Nutrition justice and social justice are very close – they have a strong relationship, and resources should be distributed equitably throughout the world. Nutrition justice affects the lives of women and girls so much in Afghanistan. It’s not just about children in general; there is gender discrimination. For example, it is common for men to eat first at meals, and after that, if there is something left, wives or daughters or sisters get to eat. And we have the same in other countries as well.
Tell me about your experience as an academic in Afghanistan.
The reality of the country and education is awful now. Education is fundamental for development. As I am in an academic area now in the U.S., it’s hurting me that millions of girls are not allowed to go school and university, and they are instead kept at home in Afghanistan. Women are a huge part of my country, and now they are cut off from that part of society. If we want to bring changes in a community, educating women is the first step. It has been said that, “If you educate a man, you educate man; if you educate a woman, you educate a generation." When I was teaching in higher education institutions, I realized how much people want to learn more, especially girls.
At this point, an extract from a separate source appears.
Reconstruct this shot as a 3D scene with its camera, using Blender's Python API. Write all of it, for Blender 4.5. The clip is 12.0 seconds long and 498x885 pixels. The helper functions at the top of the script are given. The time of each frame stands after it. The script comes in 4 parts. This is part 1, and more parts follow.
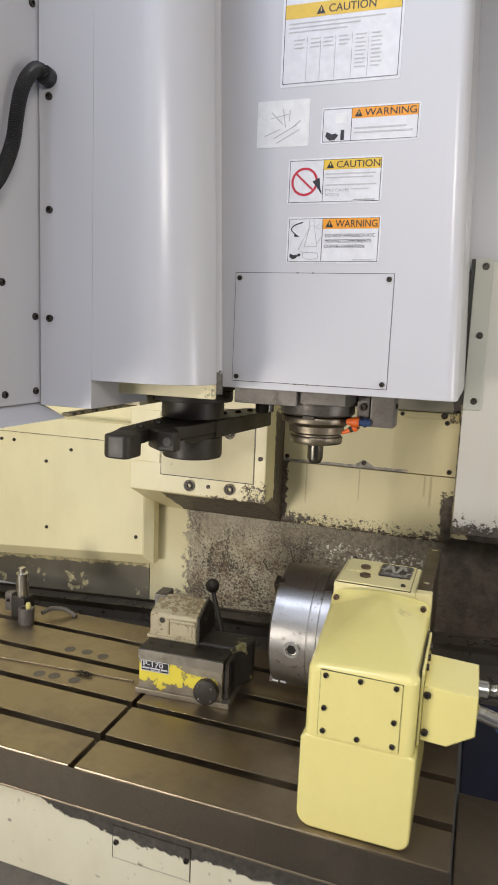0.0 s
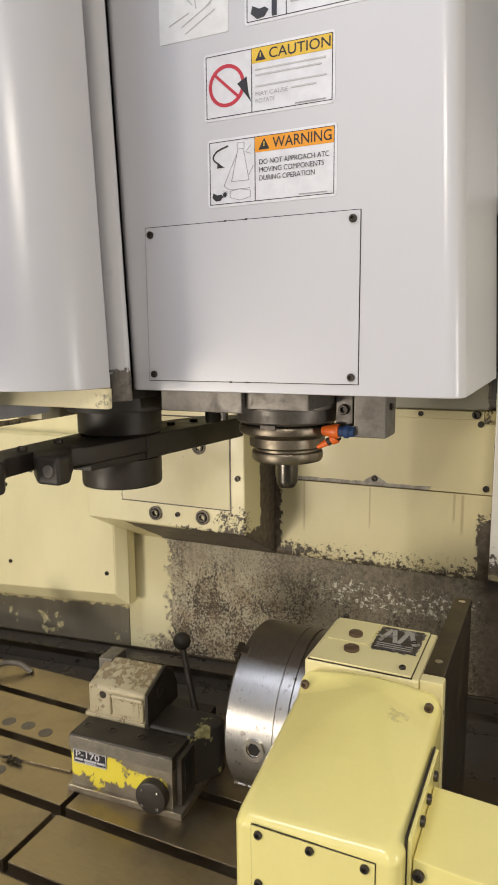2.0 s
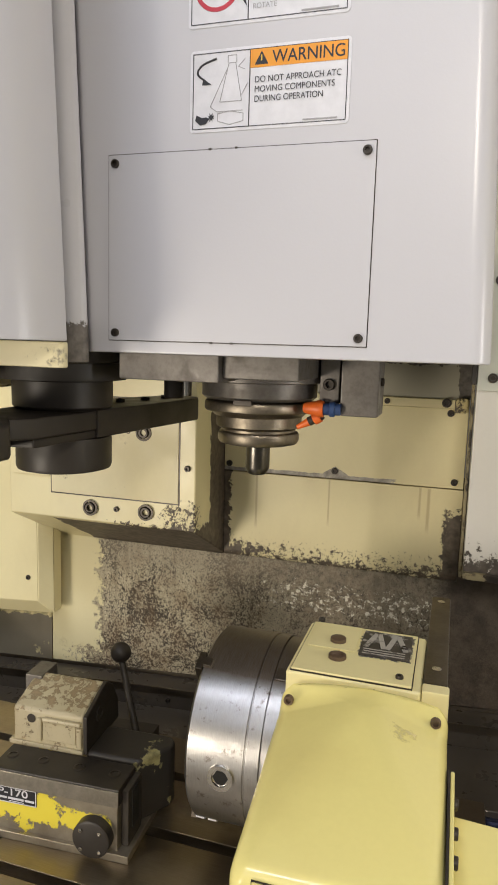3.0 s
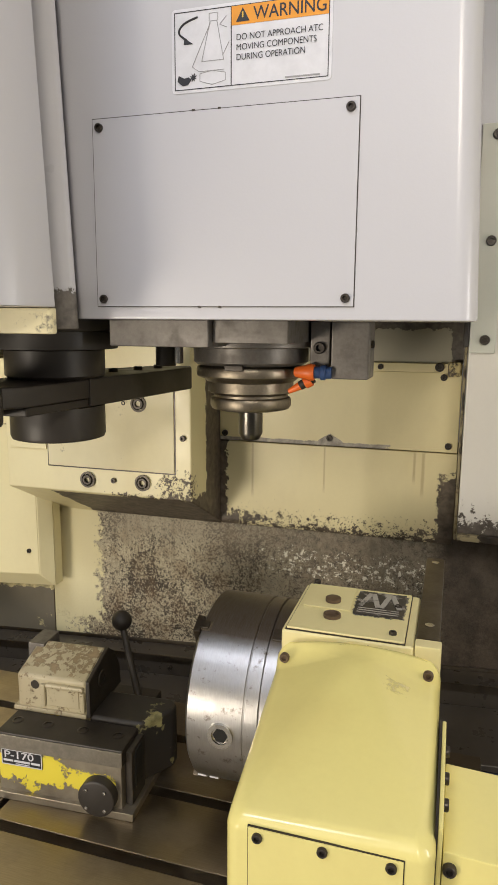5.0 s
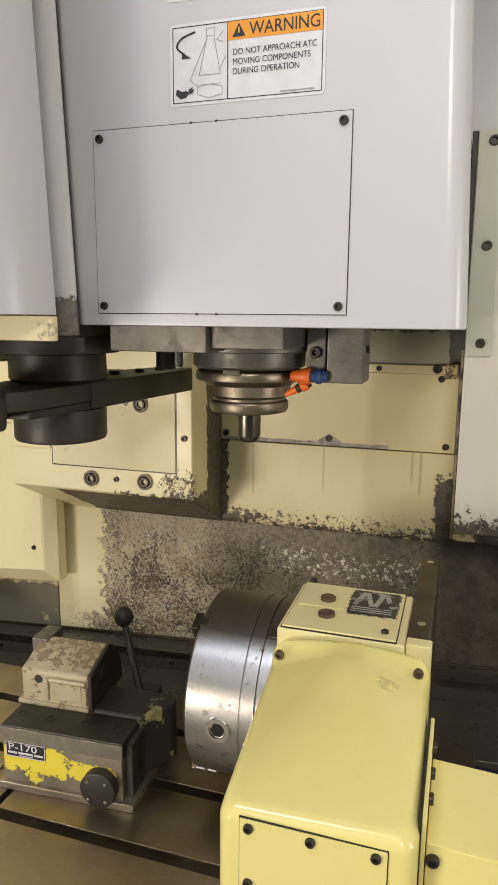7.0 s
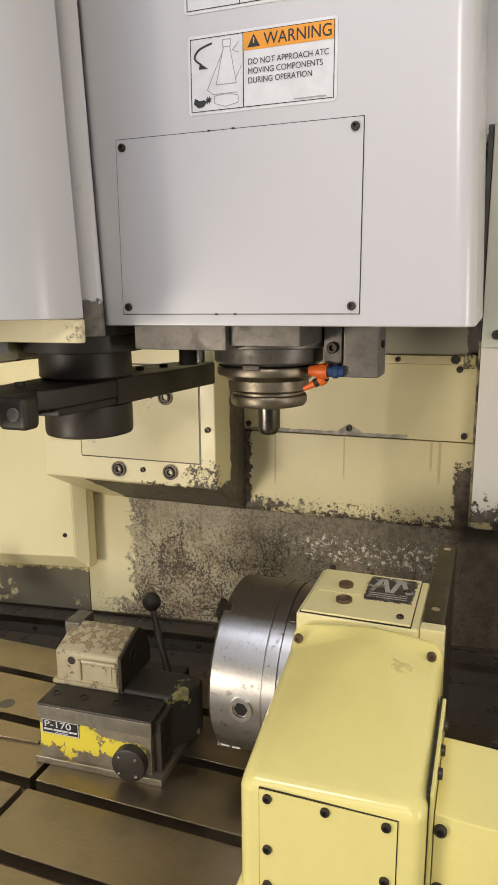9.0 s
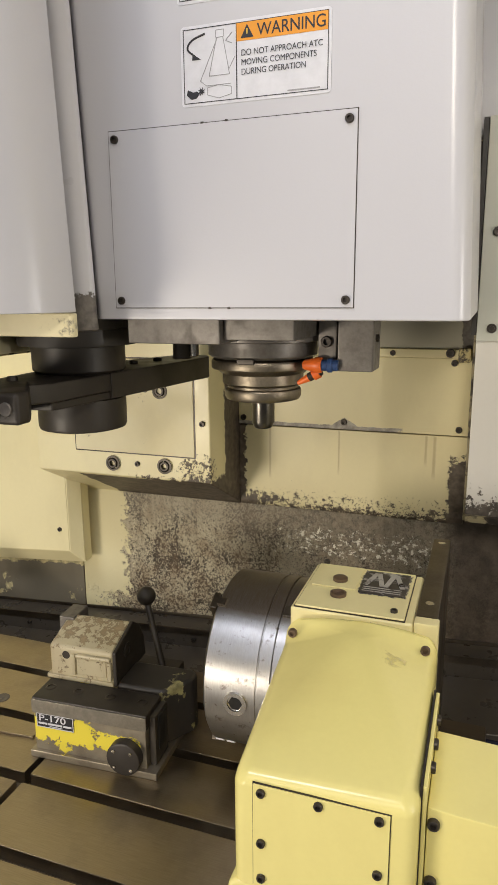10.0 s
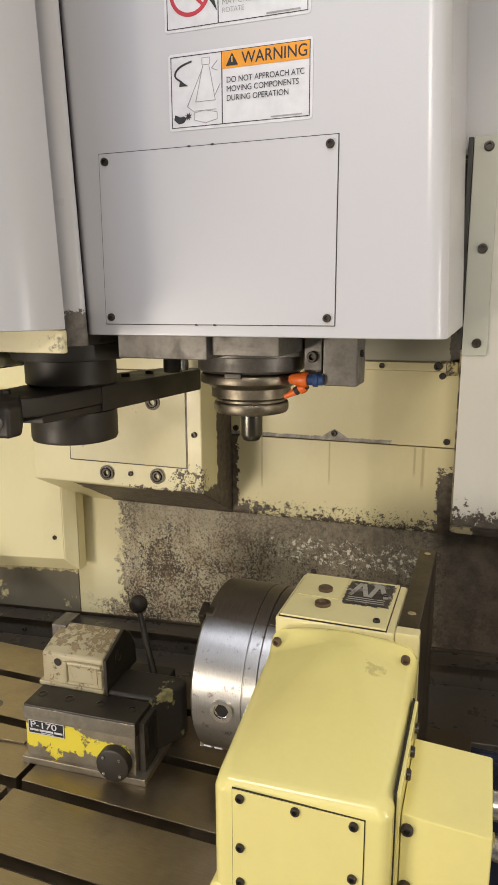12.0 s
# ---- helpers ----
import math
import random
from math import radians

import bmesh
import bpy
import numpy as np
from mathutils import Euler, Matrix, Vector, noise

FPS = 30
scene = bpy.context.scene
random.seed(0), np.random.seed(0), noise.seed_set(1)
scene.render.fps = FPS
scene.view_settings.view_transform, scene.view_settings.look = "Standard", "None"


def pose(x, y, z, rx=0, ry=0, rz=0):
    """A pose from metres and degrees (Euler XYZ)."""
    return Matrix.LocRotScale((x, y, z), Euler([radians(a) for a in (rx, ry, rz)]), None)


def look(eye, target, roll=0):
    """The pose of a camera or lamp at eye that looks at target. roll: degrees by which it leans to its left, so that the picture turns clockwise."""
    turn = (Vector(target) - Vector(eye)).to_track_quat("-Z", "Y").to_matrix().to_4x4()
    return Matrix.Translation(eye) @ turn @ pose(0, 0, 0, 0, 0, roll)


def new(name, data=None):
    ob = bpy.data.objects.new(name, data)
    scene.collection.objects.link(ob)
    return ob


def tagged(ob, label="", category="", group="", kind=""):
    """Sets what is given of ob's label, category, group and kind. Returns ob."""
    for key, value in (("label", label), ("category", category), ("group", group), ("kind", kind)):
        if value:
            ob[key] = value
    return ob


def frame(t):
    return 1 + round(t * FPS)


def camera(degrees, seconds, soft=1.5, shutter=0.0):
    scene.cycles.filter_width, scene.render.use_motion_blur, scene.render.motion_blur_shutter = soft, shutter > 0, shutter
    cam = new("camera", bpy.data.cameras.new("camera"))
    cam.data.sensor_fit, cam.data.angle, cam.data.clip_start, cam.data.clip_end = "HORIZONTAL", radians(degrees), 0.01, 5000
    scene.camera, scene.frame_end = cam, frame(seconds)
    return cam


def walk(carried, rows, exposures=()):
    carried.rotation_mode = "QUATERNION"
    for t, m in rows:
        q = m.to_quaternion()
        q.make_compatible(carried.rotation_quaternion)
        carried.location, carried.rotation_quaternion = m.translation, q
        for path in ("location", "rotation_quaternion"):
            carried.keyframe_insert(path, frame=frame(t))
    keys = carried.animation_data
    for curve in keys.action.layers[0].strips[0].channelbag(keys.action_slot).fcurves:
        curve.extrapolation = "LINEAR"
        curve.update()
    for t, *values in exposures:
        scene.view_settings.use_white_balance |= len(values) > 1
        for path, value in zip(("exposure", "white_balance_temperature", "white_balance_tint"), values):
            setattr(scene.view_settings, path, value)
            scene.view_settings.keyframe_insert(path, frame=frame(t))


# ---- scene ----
cam = camera(40.6, 12.0, shutter=0.4)
PATH = [
    (0, (0.034, 0.022, 1.613), (-0.606, 1.892, 1.31), 2.4),
    (0.5, (0.015, 0.127, 1.618), (-0.666, 1.979, 1.294), 0.7),
    (1, (0.026, 0.233, 1.609), (-0.619, 2.085, 1.219), 2.4),
    (1.5, (0.106, 0.404, 1.599), (-0.713, 2.189, 1.218), 2.9),
    (2, (0.091, 0.436, 1.592), (-0.741, 2.228, 1.283), -0.5),
    (2.5, (-0.009, 0.499, 1.551), (-0.635, 2.379, 1.278), 1.6),
    (3, (-0.034, 0.519, 1.535), (-0.611, 2.413, 1.25), 1.7),
    (3.5, (-0.031, 0.512, 1.514), (-0.599, 2.406, 1.211), 1.4),
    (5.5, (-0.017, 0.514, 1.525), (-0.598, 2.394, 1.163), 0.1),
    (6, (-0.012, 0.512, 1.528), (-0.596, 2.389, 1.161), -0.1),
    (6.5, (-0.01, 0.507, 1.528), (-0.598, 2.383, 1.16), 0.1),
    (7, (-0.005, 0.5, 1.534), (-0.597, 2.375, 1.167), 0.5),
    (7.5, (0.007, 0.488, 1.543), (-0.605, 2.355, 1.171), 0.5),
    (9.5, (0.014, 0.472, 1.55), (-0.654, 2.309, 1.129), -0.6),
    (10, (0.015, 0.476, 1.551), (-0.637, 2.317, 1.122), -0.4),
    (10.5, (0.018, 0.473, 1.558), (-0.636, 2.315, 1.136), -0.2),
    (11, (0.024, 0.47, 1.56), (-0.636, 2.311, 1.142), -0.3),
    (11.5, (0.035, 0.468, 1.563), (-0.626, 2.309, 1.148), -0.2),
    (12, (0.039, 0.465, 1.563), (-0.618, 2.309, 1.153), -0.2),
]
walk(cam, [(t, look(eye, target, roll)) for t, eye, target, roll in PATH],
     exposures=[(0, -0.14, 5850, 15), (1.0, -0.14, 6080, 15), (2.5, -0.14, 6230, 15), (5.5, -0.14, 6300, 15), (12, -0.14, 6300, 15)])

# ---- world and lamps ----
world = bpy.data.worlds.new("world")
world.use_nodes = True
world.node_tree.nodes["Background"].inputs[0].default_value = (0.9, 0.93, 1.0, 1)
world.node_tree.nodes["Background"].inputs[1].default_value = 0.28
scene.world = world


def lamp(name, eye, target, size, power, colour):
    d = bpy.data.lights.new(name, "AREA")
    d.shape, d.size, d.size_y, d.energy, d.color = "RECTANGLE", size[0], size[1], power, colour
    ob = new(name, d)
    ob.matrix_world = look(eye, target)
    return ob


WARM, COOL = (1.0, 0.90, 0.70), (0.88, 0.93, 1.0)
lamp("ceiling_tube", (-1.05, -0.05, 3.4), (-0.5, 1.0, 1.2), (1.3, 0.10), 30, COOL)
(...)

But now we're in the same place we were 21 years ago [with the Taliban in control of the government in Afghanistan]. Back when I was a child, the Taliban came and closed the schools for girls. The girls would go to secret home-based schools instead to get educated. One day, on my way home, the Taliban began shouting at me and then started beating me. I managed to get away and run home, but I was in shock. My mother told me I shouldn’t go to the school anymore for my safety. I did not stop going, but for some years, I was very afraid.
It is the same now in Afghanistan – the big enemy for this government, for the Taliban, is just women. Every day there is a new restriction for women, whether it’s closing schools for girls, not being allowed to travel without men, or not being able to gather in public places with other women. They think allowing women outside the home is not good, that women can’t make decisions about their lives, that they need to be controlled.
It is very challenging to educate in Afghanistan, to work outside the house – especially if you become someone in the policy world, someone who makes decisions at a high level, and they don’t agree. War and conflicts are due to the lack of a proper education systems, and it causes several decades of a lot of suffering, all because of uneducated people.
What are your current research interests?
One paper I’m working on is on treatment for malnutrition that focuses on the impact of education. If a mother is educated or uneducated, what is the impact of her education on the health status and nutrition of the child? If they train mothers on nutrition, does that help improve the health of the child?
I’m also working on other research projects to engage in other subjects, not just nutrition. I like the social sciences, especially political science, and I want to solve problems of inequality. I hope to use my experience in Afghanistan to improve systems in resource-strapped countries at large.
What do you like most about working at Heller so far?
I find that Heller is really inspiring me. It’s an academic place producing global policy makers, but beyond that, there is a sense of community. Heller is like a family – the people are very warm and kind. You never feel like you’re alone because everyone cares about you and is working to help you achieve your goals.